Given instruction:
Restate the data below word for word. Skip any images it contains.

Dataset section:
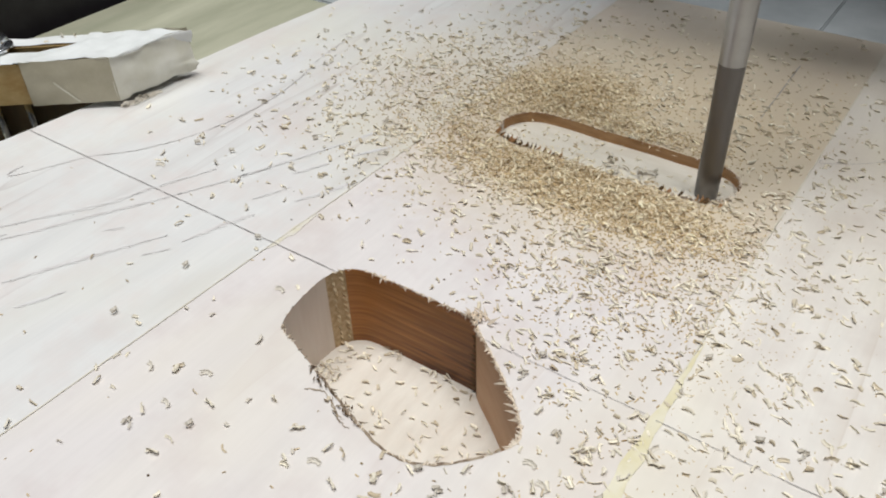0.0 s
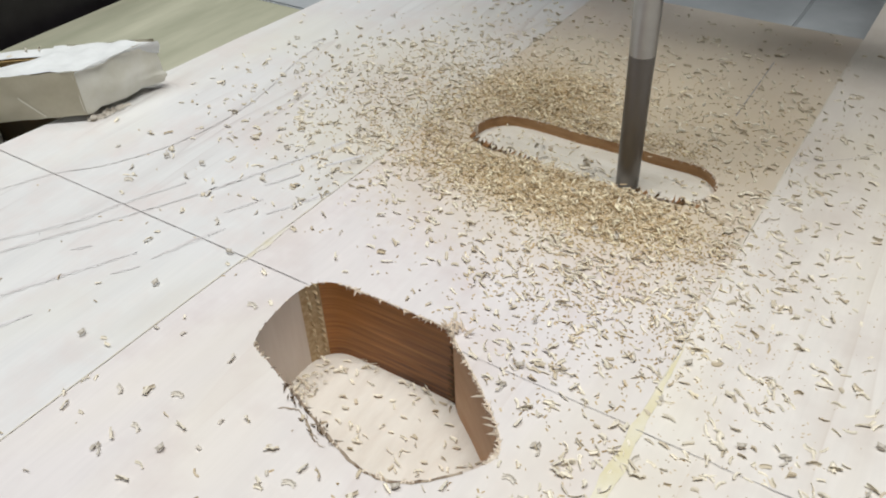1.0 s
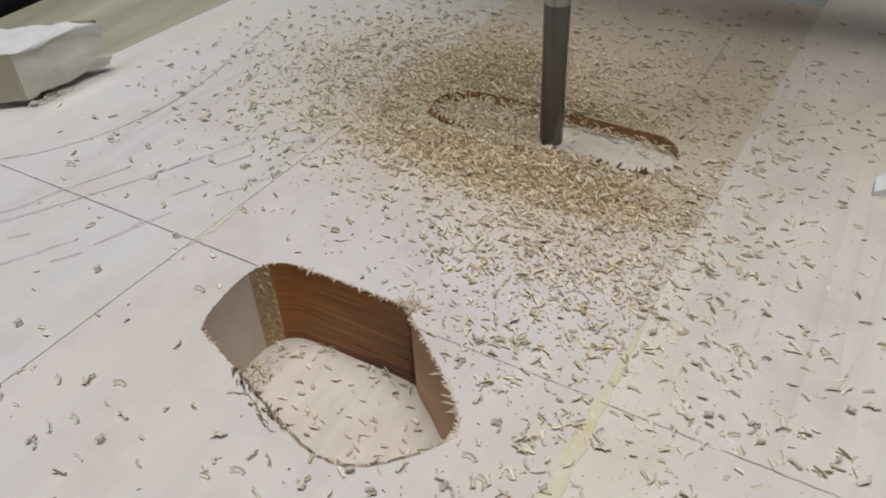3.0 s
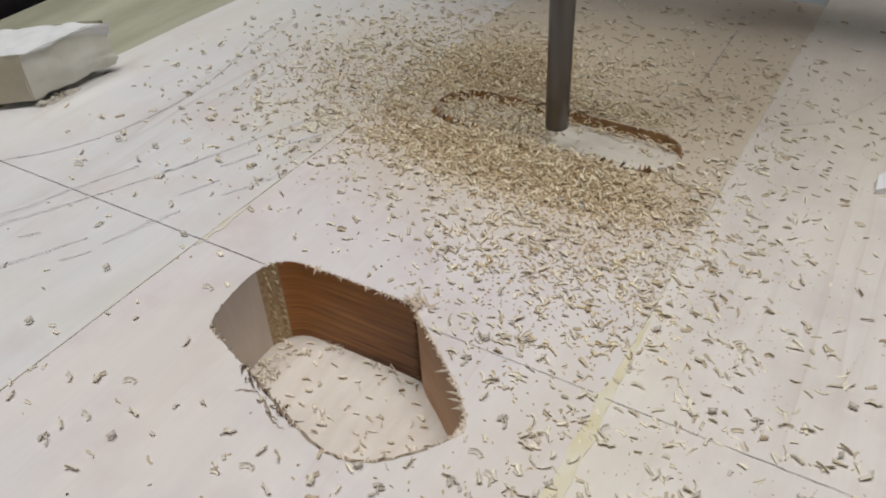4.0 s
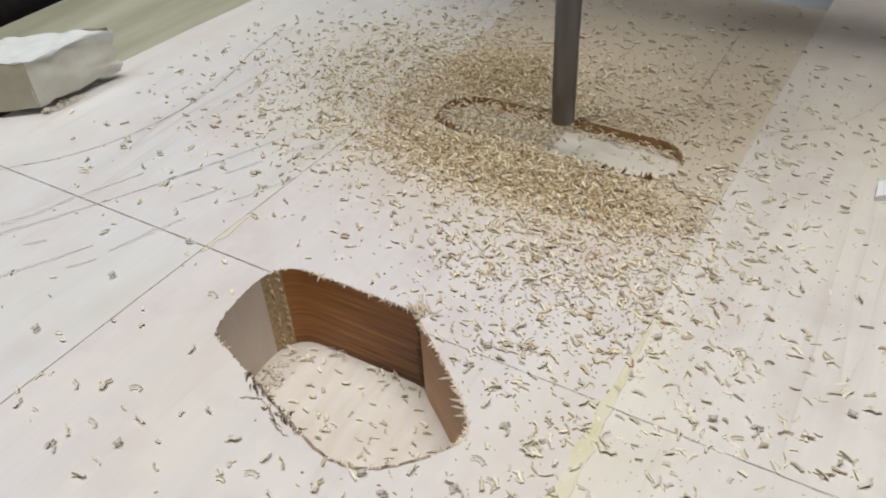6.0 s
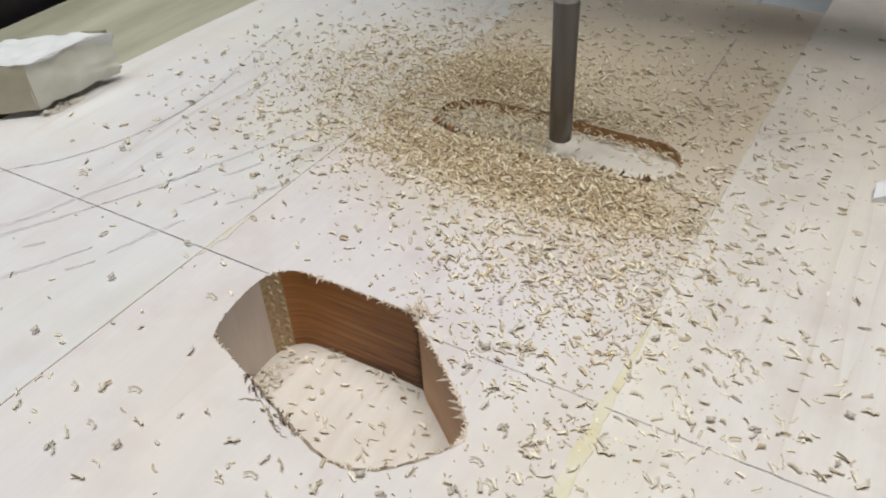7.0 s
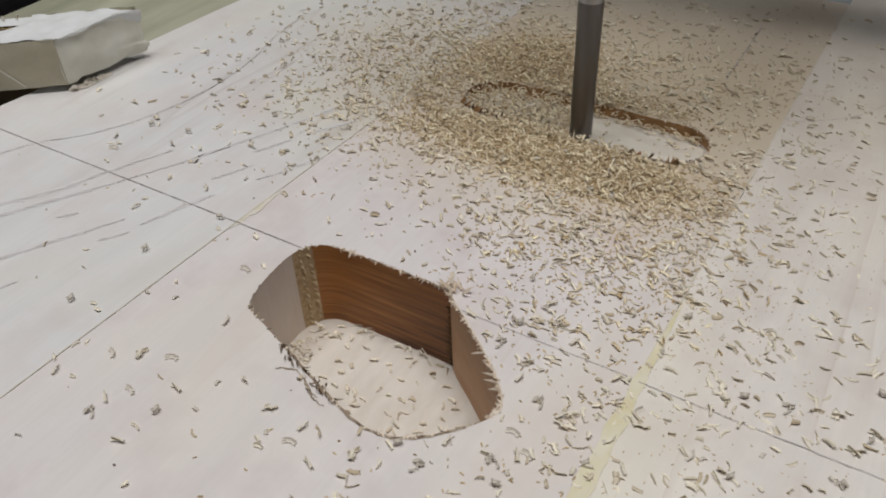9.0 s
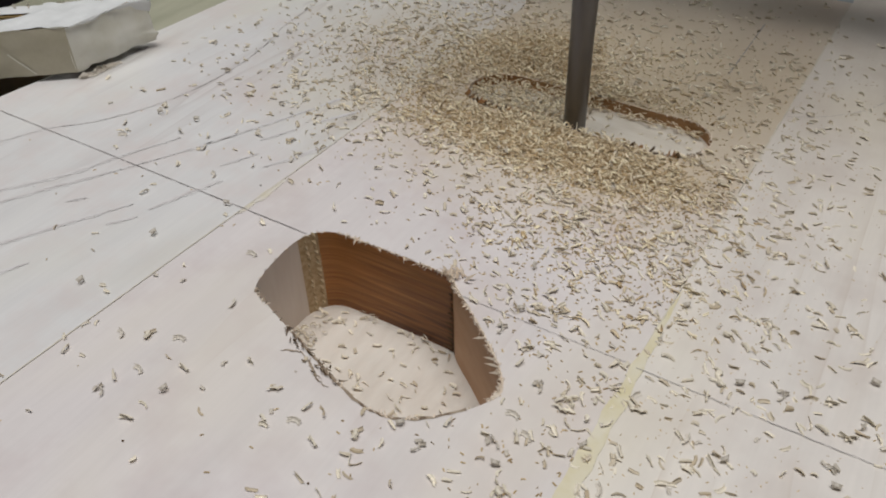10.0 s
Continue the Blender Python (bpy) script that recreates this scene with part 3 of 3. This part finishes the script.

Right answer:
0.0 s
1.0 s
3.0 s
4.0 s
6.0 s
7.0 s
9.0 s
10.0 s
Continue the Blender Python (bpy) script that recreates this scene with part 3 of 3. This part finishes the script.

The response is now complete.